Accredited learning programmes in the workplace help place stronger focus on business performance, enabling higher levels of employee engagement and better business results.

  • Offer ongoing training

The best training programmes are those that never stop happening and are linked to daily activities like your company intranet, call logging systems, morning meetings, individual feedback and so on.

  • Accredited schemes available

There are several kinds of accredited learning programmes available.

These are usually work-based and can take the form of practical assignments, workplace assessments, coursework, college courses or apprenticeships, depending on the type of qualification and the awarding body.

National Vocational Qualifications (NVQs)

NVQs are recognised competency-based qualifications acknowledging proficiency in a particular occupation or task.

An NVQ is roughly equivalent to a GCSE so are ideal for those who wish to extend their qualifications.

They are based and evidenced on workplace activities, not coursework or exams.

NVQs are not necessarily dedicated to learning new skills but are typically focused on raising and recognising competence in an existing role.

 

BTEC

BTEC is one of a small number of exam boards that offer a standalone qualification.

A BTEC, like an NVQ, is an occupational qualification, but comparable to an A Level.

BTECs are designed to help learners progress in their career, learning new skills and increasing their competence in new tasks aimed towards a certain job.

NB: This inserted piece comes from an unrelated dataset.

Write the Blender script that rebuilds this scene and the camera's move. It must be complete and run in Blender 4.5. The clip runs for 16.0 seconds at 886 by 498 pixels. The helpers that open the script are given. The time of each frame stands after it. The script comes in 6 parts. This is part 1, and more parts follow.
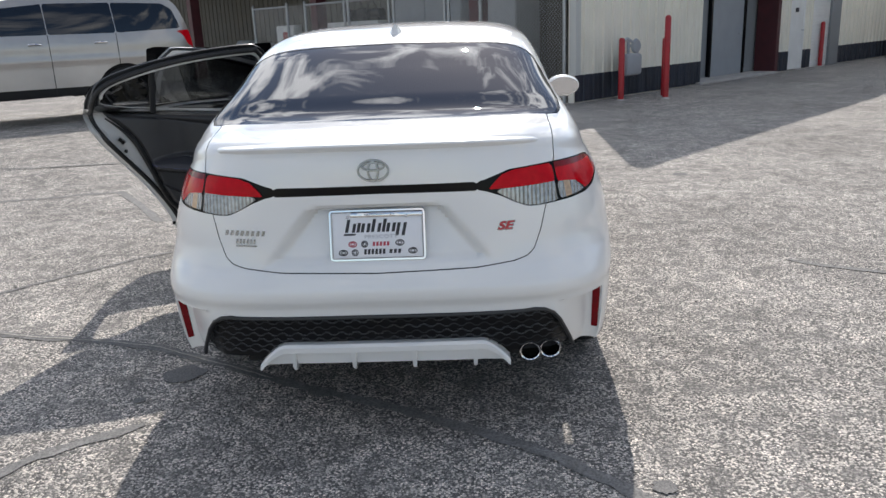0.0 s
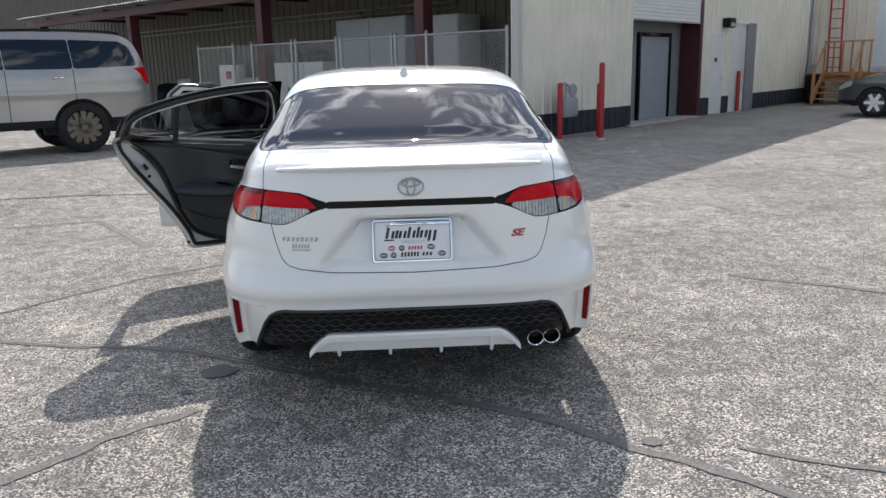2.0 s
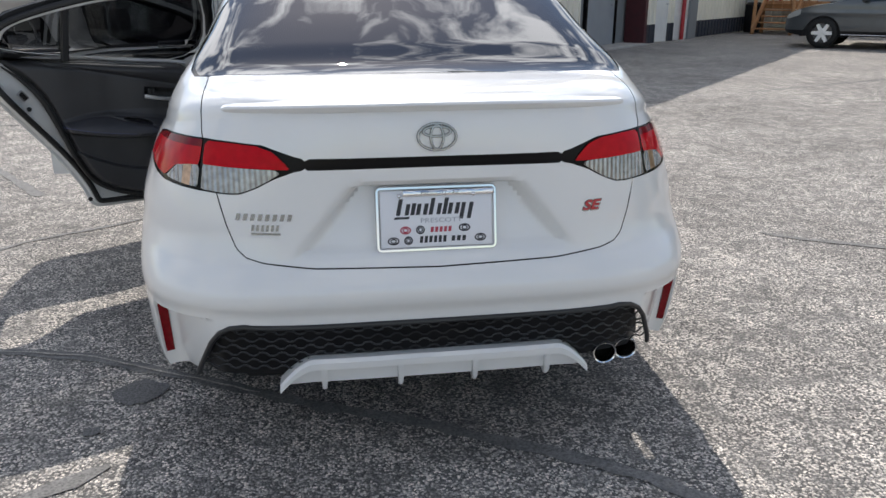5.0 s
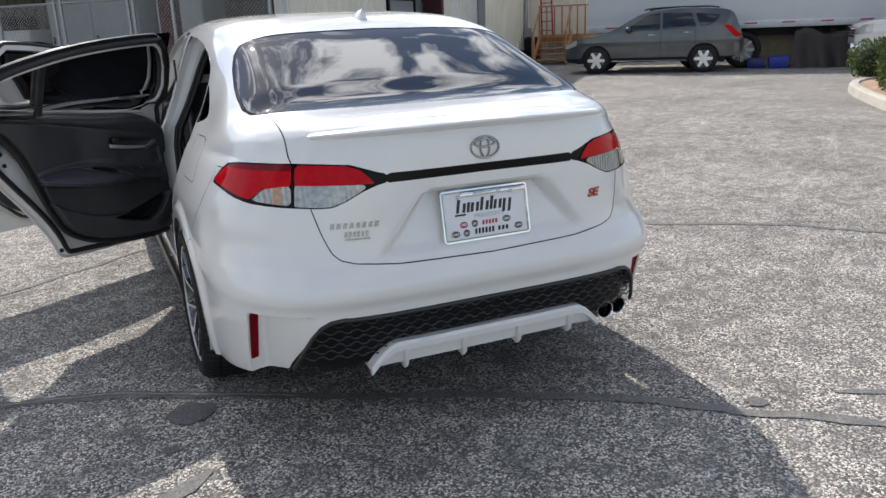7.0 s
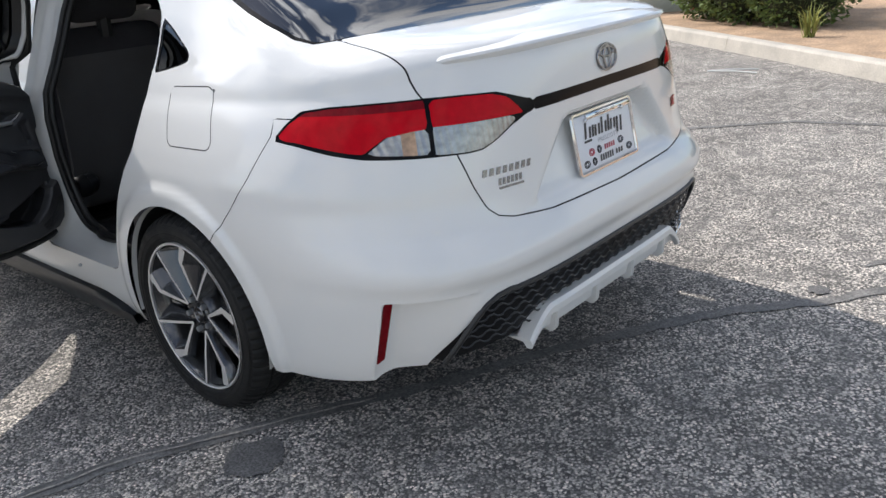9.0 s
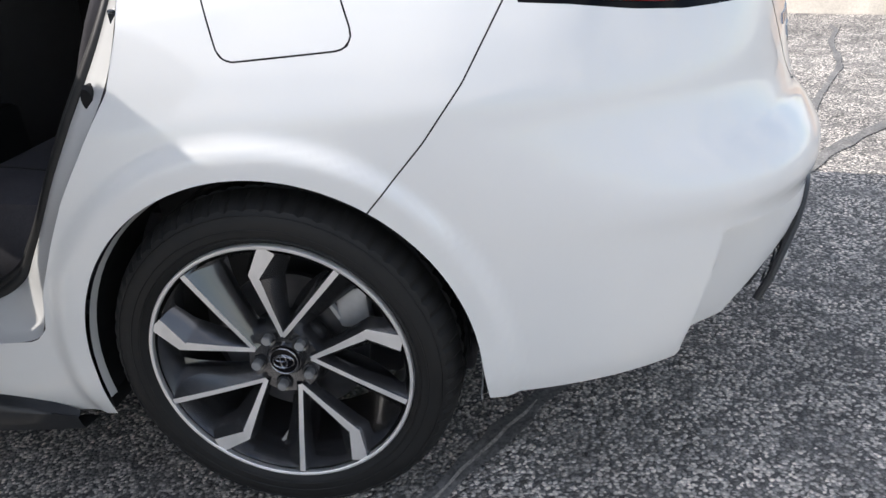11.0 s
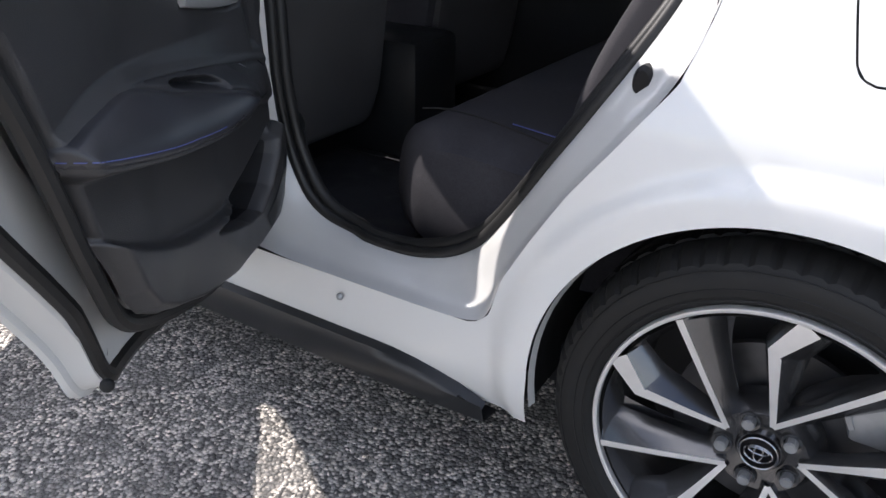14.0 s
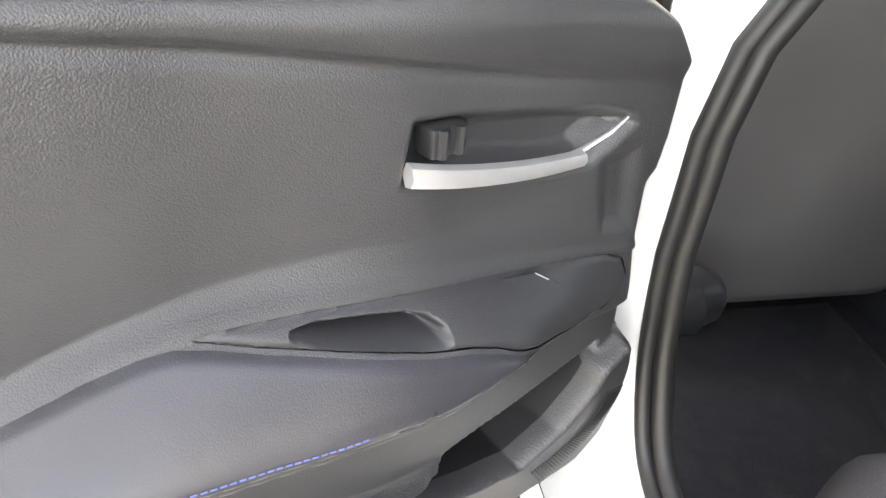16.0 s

Other awarding bodies or exam boards that offer similar qualifications include OCR and AQA.

Corporate training programmes

Some organisations run their own custom training scheme, developed in line with the specific needs of the business. These may not have a recognised qualification but are valuable in that they are ongoing and will have a regular systematic framework.

These programmes are based on key competencies required for specific jobs and are linked to individual learning plans tailored to each individual. They break down performance to sets of competencies and set clear measurement objectives for each.